Trace consumption (replay)
- To replay an evaluation deterministically:
1. Retrieve `expr_text` and/or verify `expr_id` against stored text.
2. Reconstruct resolver inputs from persisted snapshot.
3. Re-create the builtin registry state (by using the recorded `registry_snapshot` to load exact provider versions).
4. Run the evaluator with the same pinned evaluator version where possible, and compare the produced canonical trace to stored trace (byte-for-byte).
- Store enough metadata to map provider versions to published artifacts or closed-provider packages.

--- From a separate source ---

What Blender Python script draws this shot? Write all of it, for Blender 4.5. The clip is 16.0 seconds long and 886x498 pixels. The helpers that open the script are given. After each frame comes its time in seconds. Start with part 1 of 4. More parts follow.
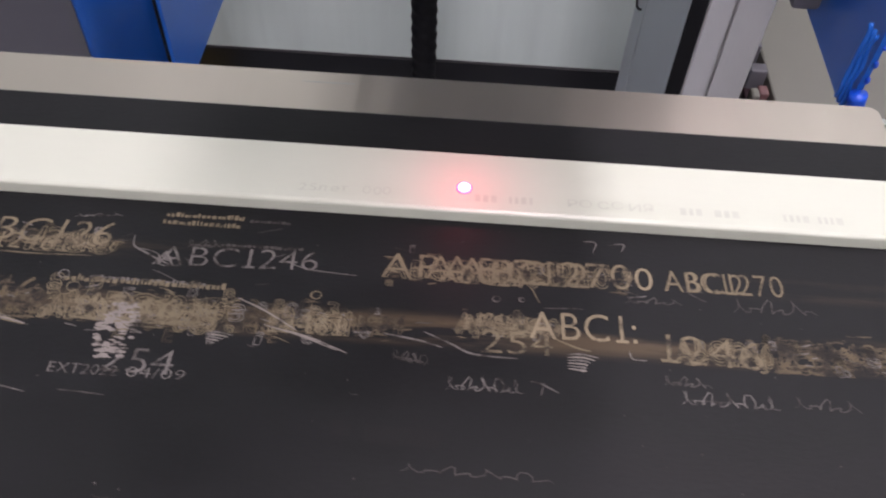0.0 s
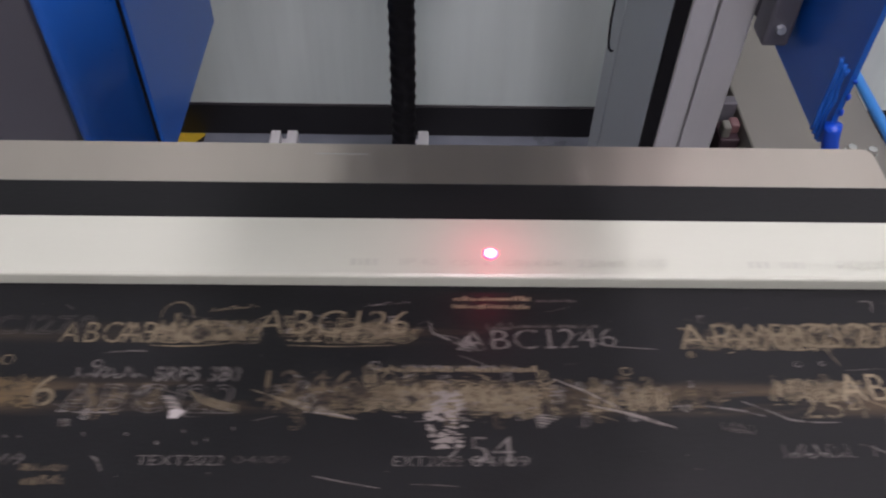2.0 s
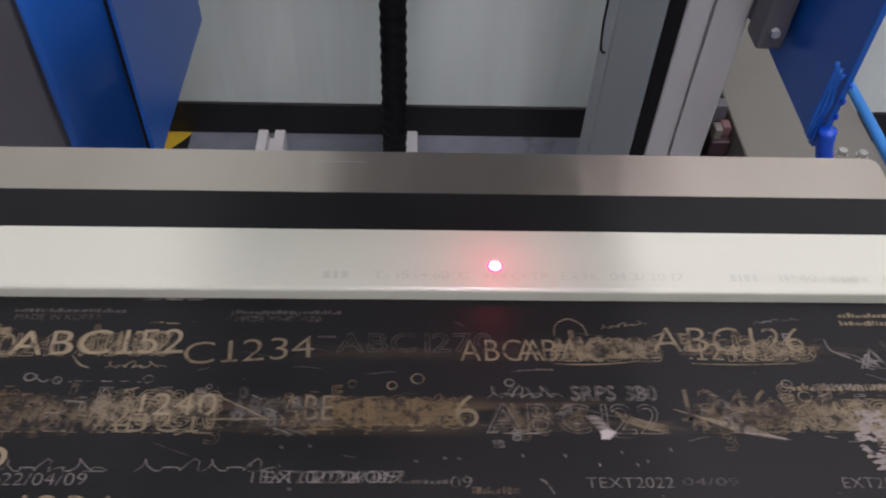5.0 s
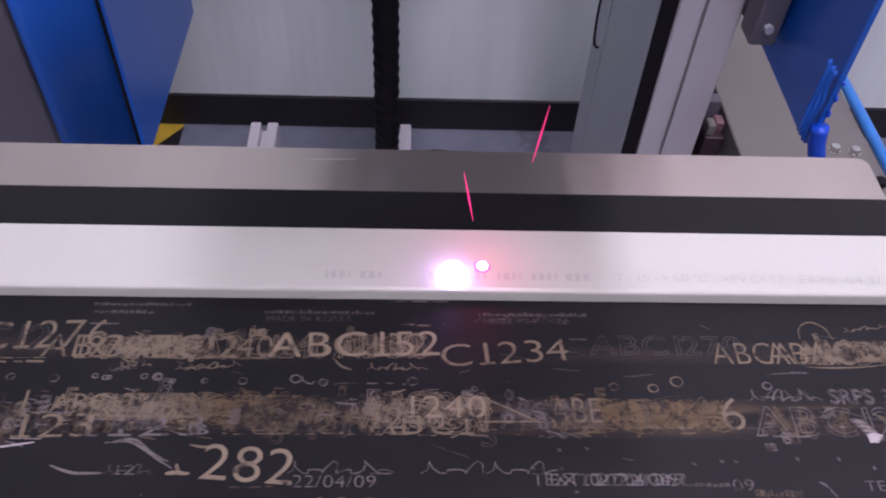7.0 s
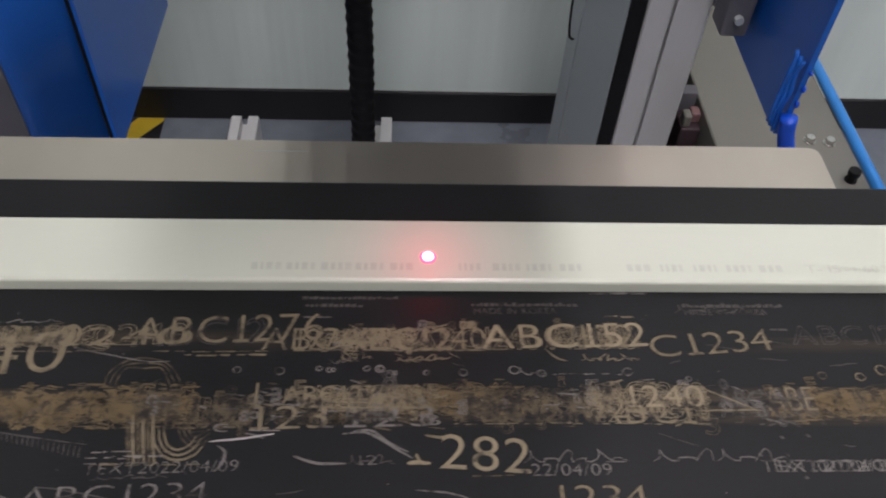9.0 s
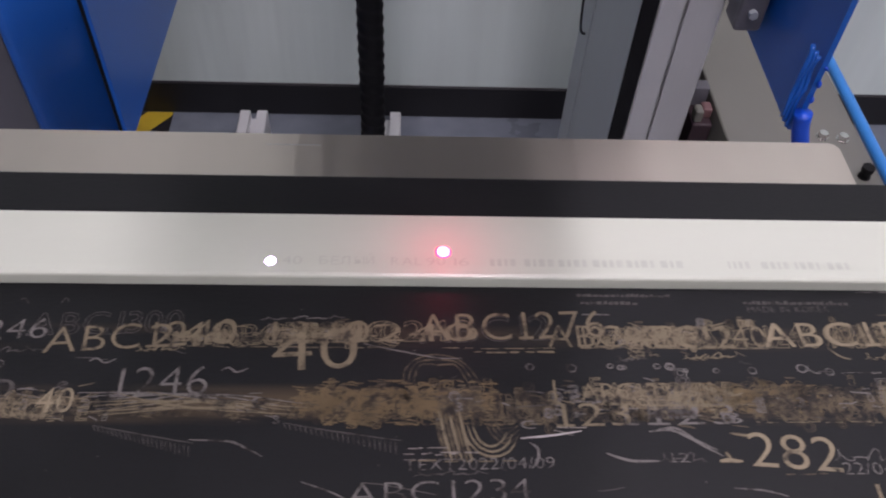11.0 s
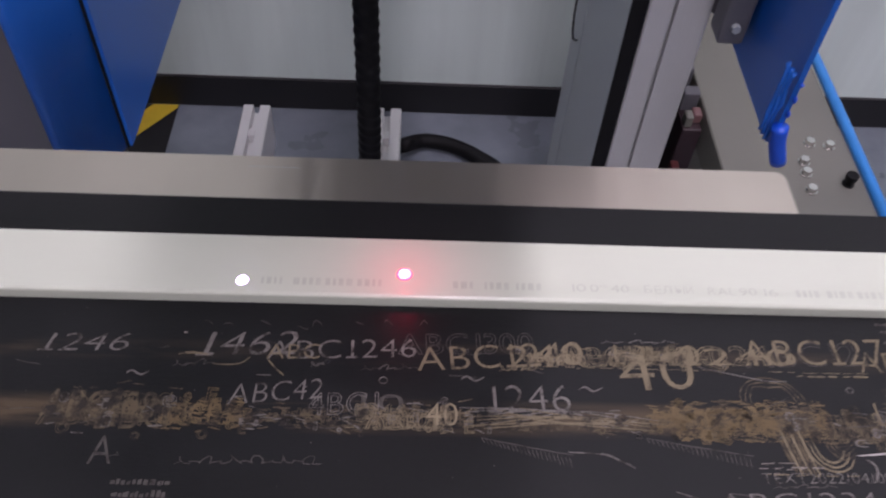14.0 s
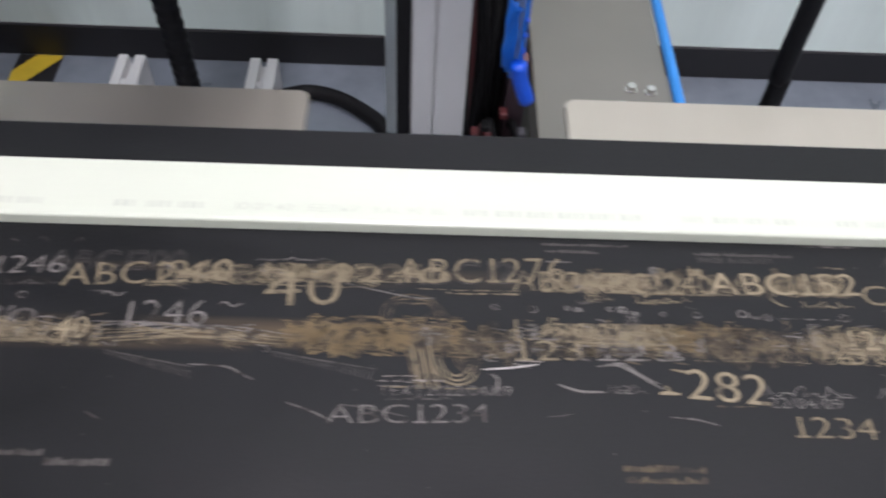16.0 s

Performance considerations
- Traces can be heavy; allow host-configurable sampling and level-of-detail:
- `trace_level: minimal | standard | verbose`
- `preview_size`: number of items to include in list/map previews (default 8).
- For high-throughput paths, prefer `standard` with previews and hash-only for large blobs.
- Instrument trace emission to measure overhead; include `duration_ms` on builtin entries and evaluator-level timing so hosts can account for tracing cost.
Implementation notes for evaluators
- Build trace entries as you evaluate in left-to-right order; do not reorder entries after the fact.
- Keep a deterministic buffer/collector and only write the final canonical JSON at the end (or stream deterministic fragments if required, but ensure canonical final record).
- Provide configuration options:
- `include_raw_bytes: bool` (default false)
- `trace_level: enum`
- `preview_length: usize`
- `max_entry_count` and `max_trace_size_bytes` to avoid unbounded traces
- When hitting limits, include a special entry:
- `{ "type":"trace_truncated", "reason":"size_limit", "max_bytes": 1048576 }`
Example: consumer assertions in tests
- Tests should assert:
- `meta.expr_id` matches expected hash for expr text.
- `registry_snapshot` contains expected builtin names and versions.
- For a rule that should be true, final `result.kind == "bool" && result.v == true`.
- Presence of specific `builtin_call` entries and expected input/output summaries.
JSON Schema (recommended minimal shape)
- Provide and maintain a machine-readable JSON schema for trace validation. Example conceptual shape (not normative here):
- `meta` object as specified above.
- `entries` array of objects each with `type` and typed fields for each supported entry type.
- Implement CI validation that ensures traces conform to the JSON schema whenever trace-emitting code changes.
Appendix — Quick checklist for host integrators
- [ ] Ensure evaluator and builtin providers are versioned and recordable.
- [ ] Configure trace level appropriate for environment (dev/prod).
- [ ] Persist expression text or ensure stable mapping from `expr_id` to text.
- [ ] Persist schema package manifests and builtin registry snapshot.
- [ ] Enforce privacy policy: do not include PII by default.
- [ ] Include canonicalization algorithm identifier in `meta.trace_serialization`.
- [ ] Add tests that assert trace shape and presence of key builtin call entries.